■ INPUT RECORDS
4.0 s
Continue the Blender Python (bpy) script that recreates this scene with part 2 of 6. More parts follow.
...
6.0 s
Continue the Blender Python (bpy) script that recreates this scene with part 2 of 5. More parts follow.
...
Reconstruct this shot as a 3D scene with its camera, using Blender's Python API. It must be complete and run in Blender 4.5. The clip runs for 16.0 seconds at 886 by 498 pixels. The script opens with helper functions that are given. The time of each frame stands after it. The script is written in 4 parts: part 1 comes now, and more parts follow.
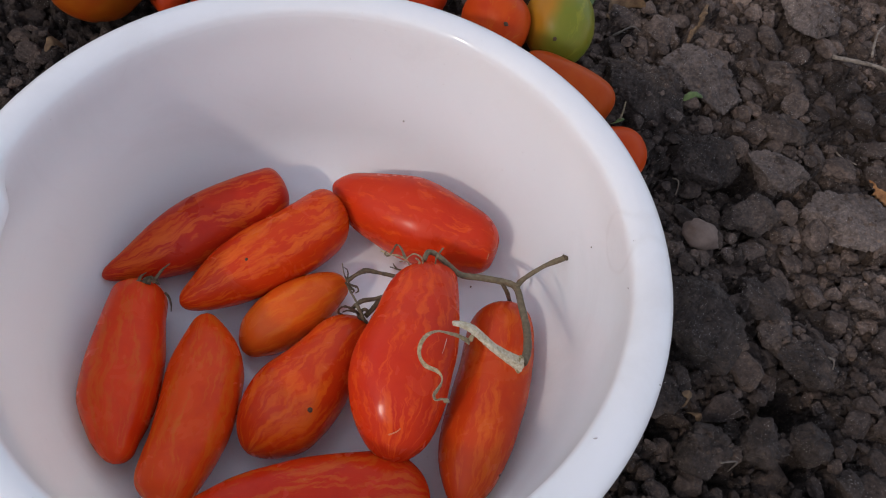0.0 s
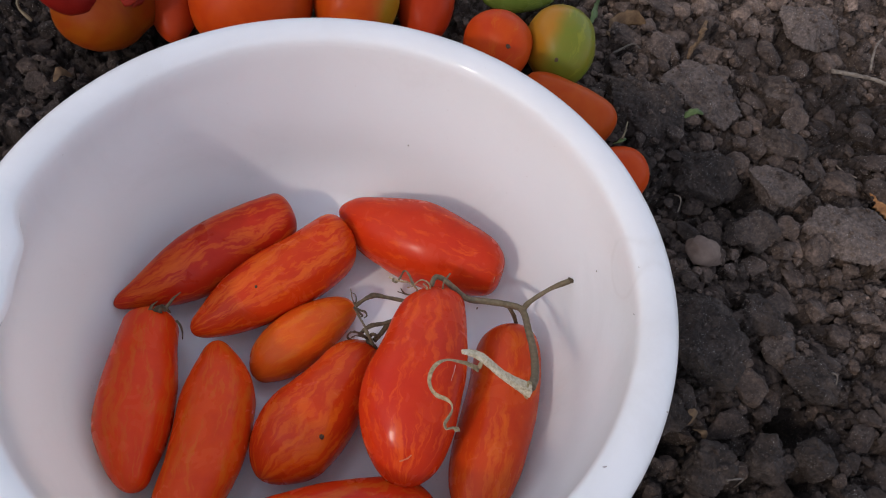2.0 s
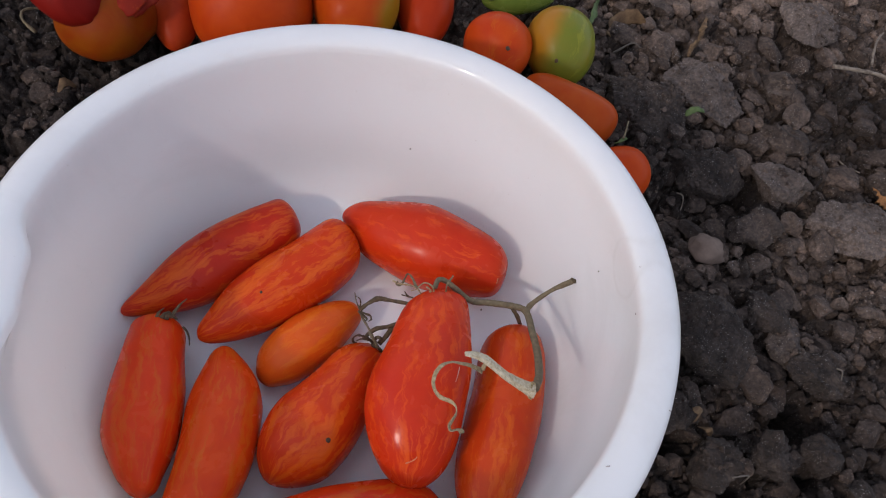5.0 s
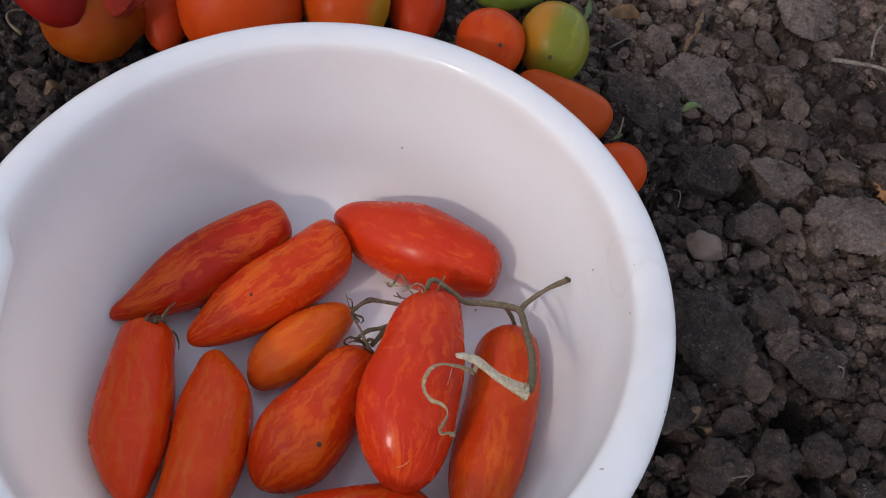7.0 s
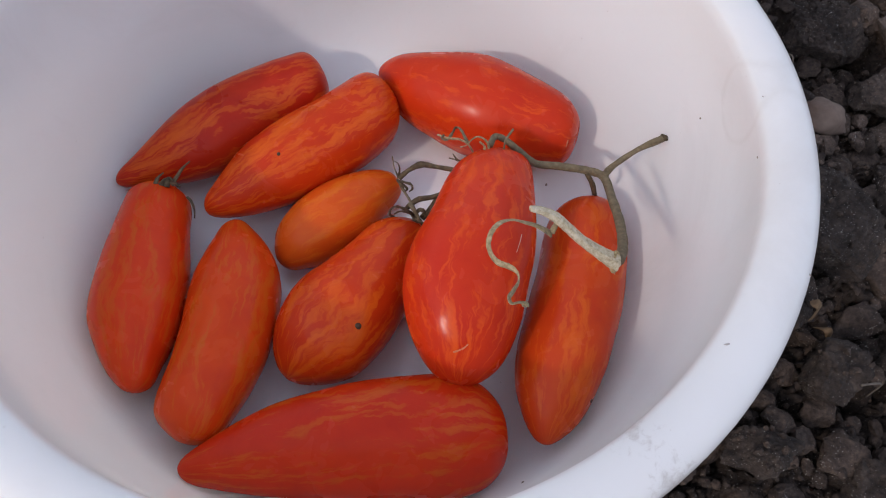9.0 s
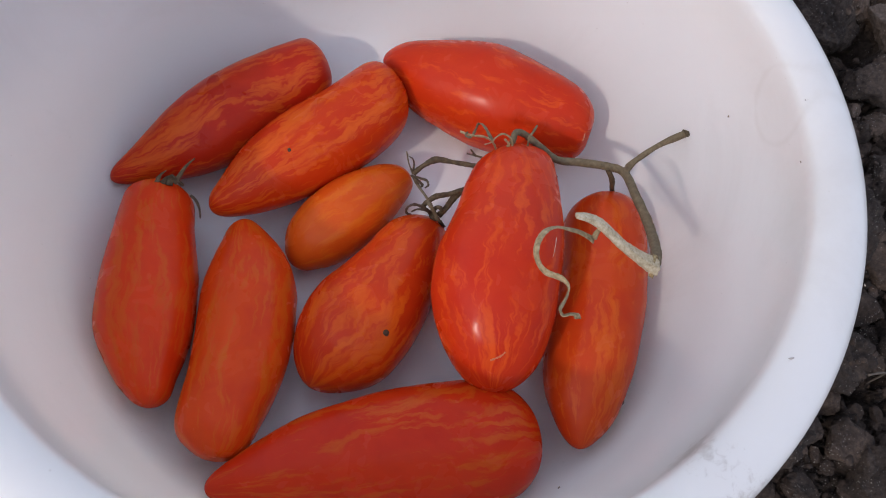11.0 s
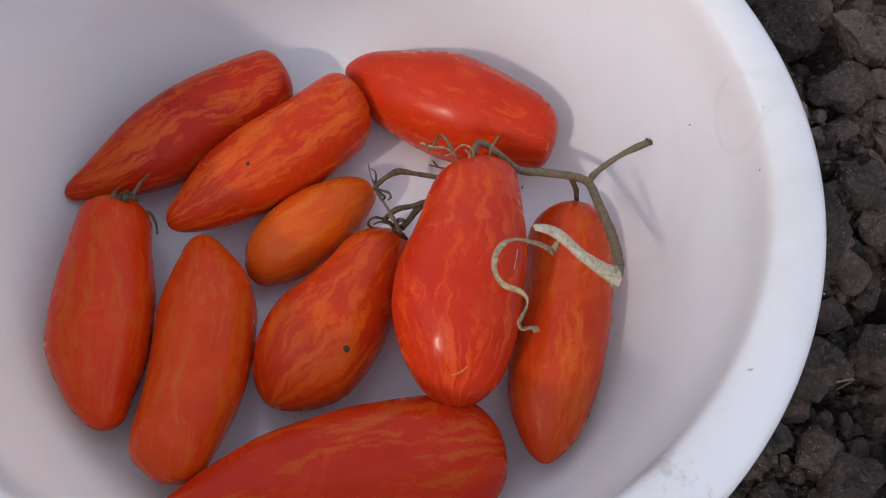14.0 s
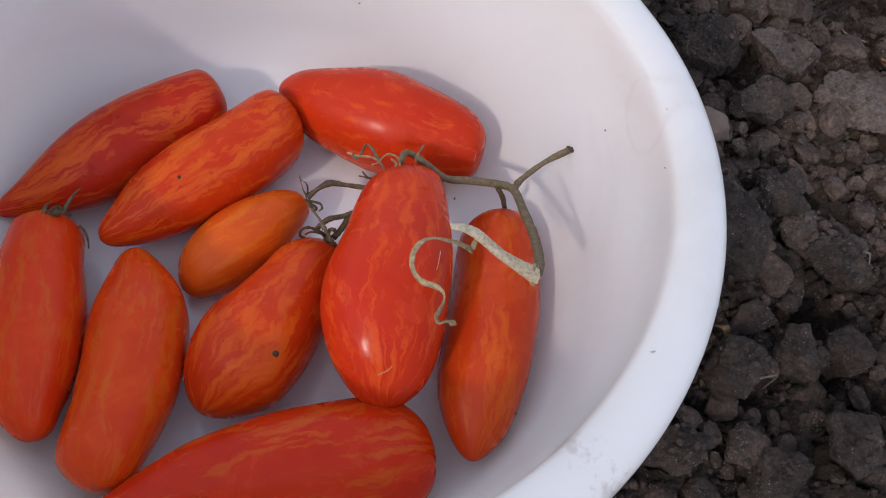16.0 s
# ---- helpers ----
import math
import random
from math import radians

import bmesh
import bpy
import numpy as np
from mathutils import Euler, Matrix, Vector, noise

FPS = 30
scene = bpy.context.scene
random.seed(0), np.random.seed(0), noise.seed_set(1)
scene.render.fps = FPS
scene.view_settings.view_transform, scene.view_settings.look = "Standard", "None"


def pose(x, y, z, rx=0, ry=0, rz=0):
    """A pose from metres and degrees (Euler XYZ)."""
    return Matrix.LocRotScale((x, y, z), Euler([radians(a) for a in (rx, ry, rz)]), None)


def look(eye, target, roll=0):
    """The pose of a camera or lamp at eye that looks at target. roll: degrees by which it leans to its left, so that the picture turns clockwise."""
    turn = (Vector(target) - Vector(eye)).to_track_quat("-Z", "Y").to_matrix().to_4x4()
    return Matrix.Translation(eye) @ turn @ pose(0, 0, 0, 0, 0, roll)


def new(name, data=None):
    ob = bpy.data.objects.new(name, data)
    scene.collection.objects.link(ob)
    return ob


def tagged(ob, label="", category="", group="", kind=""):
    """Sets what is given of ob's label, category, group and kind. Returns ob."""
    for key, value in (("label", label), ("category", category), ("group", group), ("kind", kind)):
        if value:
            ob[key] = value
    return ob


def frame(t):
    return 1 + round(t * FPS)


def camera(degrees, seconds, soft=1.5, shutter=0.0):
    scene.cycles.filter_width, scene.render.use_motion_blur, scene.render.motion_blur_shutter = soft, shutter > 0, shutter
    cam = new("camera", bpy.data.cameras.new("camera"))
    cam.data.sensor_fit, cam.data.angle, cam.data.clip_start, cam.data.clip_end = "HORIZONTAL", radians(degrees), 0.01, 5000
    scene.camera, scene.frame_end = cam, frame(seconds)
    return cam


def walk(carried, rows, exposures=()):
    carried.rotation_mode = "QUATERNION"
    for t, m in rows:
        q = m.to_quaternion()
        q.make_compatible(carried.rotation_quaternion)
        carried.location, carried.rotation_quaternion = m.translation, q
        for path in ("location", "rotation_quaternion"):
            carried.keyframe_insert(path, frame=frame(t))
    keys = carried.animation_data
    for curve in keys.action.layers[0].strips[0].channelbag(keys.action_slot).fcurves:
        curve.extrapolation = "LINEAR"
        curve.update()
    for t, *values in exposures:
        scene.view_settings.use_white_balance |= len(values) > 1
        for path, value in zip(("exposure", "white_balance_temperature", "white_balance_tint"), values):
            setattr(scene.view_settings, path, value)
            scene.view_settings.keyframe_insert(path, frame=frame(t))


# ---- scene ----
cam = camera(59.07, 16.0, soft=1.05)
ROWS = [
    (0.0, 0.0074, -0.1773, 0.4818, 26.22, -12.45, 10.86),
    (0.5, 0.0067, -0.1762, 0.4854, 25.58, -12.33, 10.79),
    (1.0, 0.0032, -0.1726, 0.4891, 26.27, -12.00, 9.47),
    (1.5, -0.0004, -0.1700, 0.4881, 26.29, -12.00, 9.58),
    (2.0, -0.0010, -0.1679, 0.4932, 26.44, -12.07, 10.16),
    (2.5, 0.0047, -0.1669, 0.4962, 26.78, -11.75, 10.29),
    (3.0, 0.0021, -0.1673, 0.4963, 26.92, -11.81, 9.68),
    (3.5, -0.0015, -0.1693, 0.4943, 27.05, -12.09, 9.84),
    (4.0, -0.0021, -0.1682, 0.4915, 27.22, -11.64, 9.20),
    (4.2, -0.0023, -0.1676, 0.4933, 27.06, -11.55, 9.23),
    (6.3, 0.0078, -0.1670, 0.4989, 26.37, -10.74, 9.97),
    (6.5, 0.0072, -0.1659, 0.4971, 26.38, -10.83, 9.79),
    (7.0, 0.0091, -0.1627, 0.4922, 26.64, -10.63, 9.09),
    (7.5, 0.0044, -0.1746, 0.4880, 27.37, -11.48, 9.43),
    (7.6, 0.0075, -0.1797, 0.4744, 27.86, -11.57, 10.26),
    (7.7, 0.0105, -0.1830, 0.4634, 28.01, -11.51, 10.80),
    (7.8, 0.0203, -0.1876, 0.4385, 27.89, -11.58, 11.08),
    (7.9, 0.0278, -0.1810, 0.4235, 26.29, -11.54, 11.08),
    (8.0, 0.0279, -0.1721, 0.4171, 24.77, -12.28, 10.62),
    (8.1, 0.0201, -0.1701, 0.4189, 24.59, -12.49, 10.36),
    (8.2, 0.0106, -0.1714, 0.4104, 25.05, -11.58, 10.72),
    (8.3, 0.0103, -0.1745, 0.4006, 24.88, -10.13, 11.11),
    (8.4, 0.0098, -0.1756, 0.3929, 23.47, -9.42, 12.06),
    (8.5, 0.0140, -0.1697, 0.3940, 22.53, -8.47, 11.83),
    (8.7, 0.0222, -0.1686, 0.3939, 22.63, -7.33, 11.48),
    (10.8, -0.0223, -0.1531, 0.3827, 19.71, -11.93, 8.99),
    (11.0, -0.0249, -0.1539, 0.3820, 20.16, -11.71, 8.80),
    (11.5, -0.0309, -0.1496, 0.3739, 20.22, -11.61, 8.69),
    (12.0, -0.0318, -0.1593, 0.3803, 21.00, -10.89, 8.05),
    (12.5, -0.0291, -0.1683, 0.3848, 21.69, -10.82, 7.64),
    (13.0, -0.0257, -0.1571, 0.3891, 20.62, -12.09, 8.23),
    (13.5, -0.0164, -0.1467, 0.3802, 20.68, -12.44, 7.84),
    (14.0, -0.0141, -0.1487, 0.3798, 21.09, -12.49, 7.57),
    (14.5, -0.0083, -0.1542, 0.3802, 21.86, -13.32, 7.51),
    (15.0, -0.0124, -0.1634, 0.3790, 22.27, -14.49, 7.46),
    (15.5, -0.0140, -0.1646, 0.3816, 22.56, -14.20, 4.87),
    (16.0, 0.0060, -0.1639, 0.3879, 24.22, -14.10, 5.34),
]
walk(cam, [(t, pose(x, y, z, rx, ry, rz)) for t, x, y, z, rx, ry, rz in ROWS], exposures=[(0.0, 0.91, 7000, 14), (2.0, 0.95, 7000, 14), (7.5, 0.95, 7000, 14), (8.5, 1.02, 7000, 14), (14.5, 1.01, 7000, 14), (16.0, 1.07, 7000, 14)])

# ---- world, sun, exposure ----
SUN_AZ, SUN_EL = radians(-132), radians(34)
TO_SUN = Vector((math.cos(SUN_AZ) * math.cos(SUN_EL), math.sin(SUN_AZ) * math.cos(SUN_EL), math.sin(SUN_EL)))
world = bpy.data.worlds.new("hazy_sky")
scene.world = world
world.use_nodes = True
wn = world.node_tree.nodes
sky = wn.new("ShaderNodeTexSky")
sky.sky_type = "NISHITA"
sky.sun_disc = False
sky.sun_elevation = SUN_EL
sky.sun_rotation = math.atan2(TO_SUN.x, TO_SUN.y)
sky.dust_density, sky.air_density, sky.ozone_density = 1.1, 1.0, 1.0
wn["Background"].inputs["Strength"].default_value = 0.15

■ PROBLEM
Print, from the entries above, the line with "what is given", the line with "carried.keyframe_insert(path, frame=frame(t))" and all lines between them, exactly and with nothing else.

■ RESPONSE TO THE TASK
    """Sets what is given of ob's label, category, group and kind. Returns ob."""
    for key, value in (("label", label), ("category", category), ("group", group), ("kind", kind)):
        if value:
            ob[key] = value
    return ob


def frame(t):
    return 1 + round(t * FPS)


def camera(degrees, seconds, soft=1.5, shutter=0.0):
    scene.cycles.filter_width, scene.render.use_motion_blur, scene.render.motion_blur_shutter = soft, shutter > 0, shutter
    cam = new("camera", bpy.data.cameras.new("camera"))
    cam.data.sensor_fit, cam.data.angle, cam.data.clip_start, cam.data.clip_end = "HORIZONTAL", radians(degrees), 0.01, 5000
    scene.camera, scene.frame_end = cam, frame(seconds)
    return cam


def walk(carried, rows, exposures=()):
    carried.rotation_mode = "QUATERNION"
    for t, m in rows:
        q = m.to_quaternion()
        q.make_compatible(carried.rotation_quaternion)
        carried.location, carried.rotation_quaternion = m.translation, q
        for path in ("location", "rotation_quaternion"):
            carried.keyframe_insert(path, frame=frame(t))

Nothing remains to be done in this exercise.